I've been mostly heartburn free for the past week but it came back with a vengance tonight. Pretty sure laughing my ass off at Broken Picture Phone made it worse but it was worth it. I think the more popular version is called Gartic Phone? I don't know I've never played that version. A good time was had by all though. Especially when people's interpretations of images went off the rails.
Comic work is going well; I finished the lineart for the first Otasune comic page and starged doing the second pass sketch for the second page, and the lines for the other comic are about... 70% done? Maybe? I've also got a mountain of WIPs at various levels of completion that I tinker with as warm ups. I'm also also working on Carrier again, trying to work out plot lines that aren't all the way there yet. I also need to gather some research material but it's not a priority. Should be able to start writing prose/the script by the end of the year.

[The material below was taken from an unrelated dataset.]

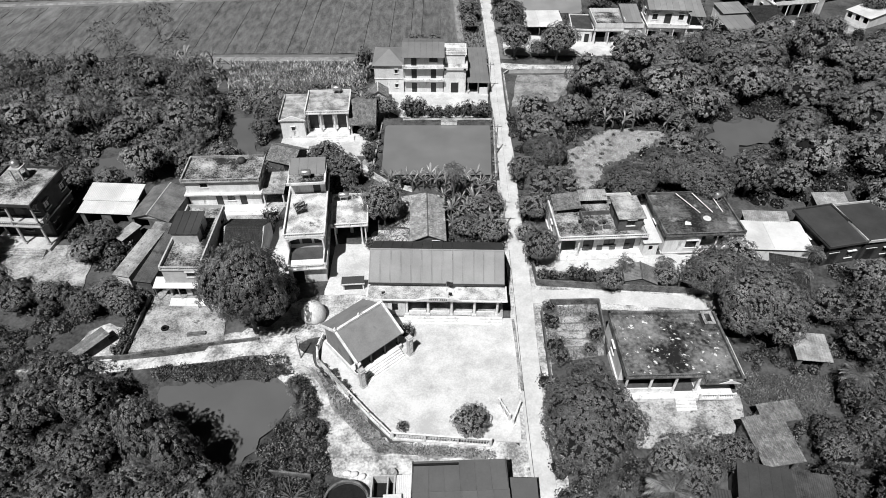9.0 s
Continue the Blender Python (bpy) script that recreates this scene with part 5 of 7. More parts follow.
def mouldy_house():
    r = house("mouldy_roof_house", 22.3, 43.4, 1.5, "wide white house with a mouldy dark flat roof and pillared porch")
    w, d = 13.2, 9.6
    part("plinth", Geo().box(-0.2, -0.6, 0, w + 0.2, d, 0.7), M["plaster"], r)
    wall_set(r, 9.0, d - 2.2, 0.7, 3.5, ("DWD", ".", "ww", "w"), M["plaster"], y=2.2)
    wall_set(r, w - 9.2, d - 1.0, 0.7, 3.5, (".", "w", "w", "w"), M["plaster"], x=9.2, y=1.0)
    for x in (0.2, 3.2, 6.2, 9.0):
        column(r, x, 0.3, 0.7, 4.2, M["trim"], 0.17)
    part("low_wall", Geo().box(0.4, 0.2, 0.7, 6.0, 0.4, 1.6), M["trim"], r)
    # dark sheet on the plinth paints the shade inside the porch
    part("floor_tiling", Geo().box(0.0, 0.42, 0.701, 9.1, 2.19, 0.72), M["floor_shade"], r, "dark sheet painting the shade on a porch floor")
    steps(r, 6.3, 8.8, -0.6, 0.7, 4, M["trim"], 0.35)
    part("balcony", Geo().box(9.2, -0.9, 0.6, w + 0.3, 1.0, 0.9), M["trim"], r)
    balustrade(r, [(9.3, -0.8), (w + 0.2, -0.8)], 0.9, M["trim"], 0.8)
    ring = [(-0.3, -0.2), (9.0, -0.2), (9.0, -1.2), (w + 0.3, -1.2), (w + 0.3, d + 0.3), (-0.3, d + 0.3)]
    slab = part("roof_slab", Geo().poly(ring, 4.24, 4.42), M["mould"], r)
    part("screed", Geo().poly([(-0.1, 0.0), (9.2, 0.0), (9.2, -1.0), (w + 0.1, -1.0), (w + 0.1, d + 0.1), (-0.1, d + 0.1)], 4.421, 4.46), M["roof_dark"], slab, "mouldy dark roof screed with pale lichen")
    for a, b in ((ring[3], ring[4]), (ring[4], ring[5]), (ring[5], ring[0]), (ring[2], ring[3])):
        m = Matrix.Translation((*a, 0)) @ Matrix.Rotation(math.atan2(b[1] - a[1], b[0] - a[0]), 4, "Z")
        part("parapet", Geo().box(0.02, 0.02, 4.421, math.hypot(b[0] - a[0], b[1] - a[1]) - 0.02, 0.3, 4.9).turned(m), M["mould"], r)
    balustrade(r, [(-0.2, -0.1), (9.0, -0.1)], 4.42, M["mould"], 0.55)
    part("pediment", Geo().add([(10.4, -1.25, 4.42), (13.0, -1.25, 4.42), (11.7, -1.25, 5.0), (10.4, -1.0, 4.42), (13.0, -1.0, 4.42), (11.7, -1.0, 5.0)], [(0, 1, 2), (3, 5, 4), (0, 3, 4, 1), (1, 4, 5, 2), (2, 5, 3, 0)]), M["trim"], r)
    part("side_canopy", Geo().slab((w + 0.4, 1.0, 3.2), (w + 1.6, 1.0, 2.9), (w + 1.6, 7.0, 2.9), (w + 0.4, 7.0, 3.2), 0.06), M["tin_white"], r)
    t = thing("roof_hatch", r.matrix_world @ pose(11.9, 8.0, 4.46), "low masonry hatch on a mouldy flat roof", "roof hatch")
    part("wall", Geo().box(-0.6, -0.9, 0, 0.6, -0.7, 1.0).box(-0.6, 0.7, 0, 0.6, 0.9, 1.0).box(-0.6, -0.7, 0, -0.4, 0.7, 1.0).box(0.4, -0.7, 0, 0.6, 0.7, 1.0), M["mould"], t)
    part("coping", Geo().box(-0.7, -1.0, 1.0, 0.7, -0.65, 1.1).box(-0.7, 0.65, 1.0, 0.7, 1.0, 1.1).box(-0.7, -0.65, 1.0, -0.35, 0.65, 1.1).box(0.35, -0.65, 1.0, 0.7, 0.65, 1.1), M["concrete"], t)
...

Aughhh, I can't believe 2024 is ending soon. My birthday is coming up. The elections are coming up. Oh god, I don't even want to think about it. I hate that every election feels like the end of the world. At least I feel like Kamala Harris has a better shot than Biden did, but even if she does get elected, what good will it do? She's in the pockets of the elite, keeper of the status quo; she doesn't think Israel is doing anything wrong. At least it wouldn't be another Trump presidency?? Ugh no, I don't want to think about this. Thinking about world events too much gets me too stressed to work.
You could say I'm very shark like: like swimming, if I stop distracting myself with my art I'll suffocate. All my hair will fall out and I'll shake like a geriatric teacup chihuahua.
I don't know what I'm talking about.
Do I ever?
I'll start working on Nocti again in a little bit. After these comics. I still want to release the new update this year but sometimes I gotta take a break from pixel art or I'll forget how to draw. I still have to do all those damn NPCs. Maybe I'm putting it off because I'm afraid to have it be Done. Though Nocti still isn't technically done LOL.
I should go to bed. After another round of Solitaire or three.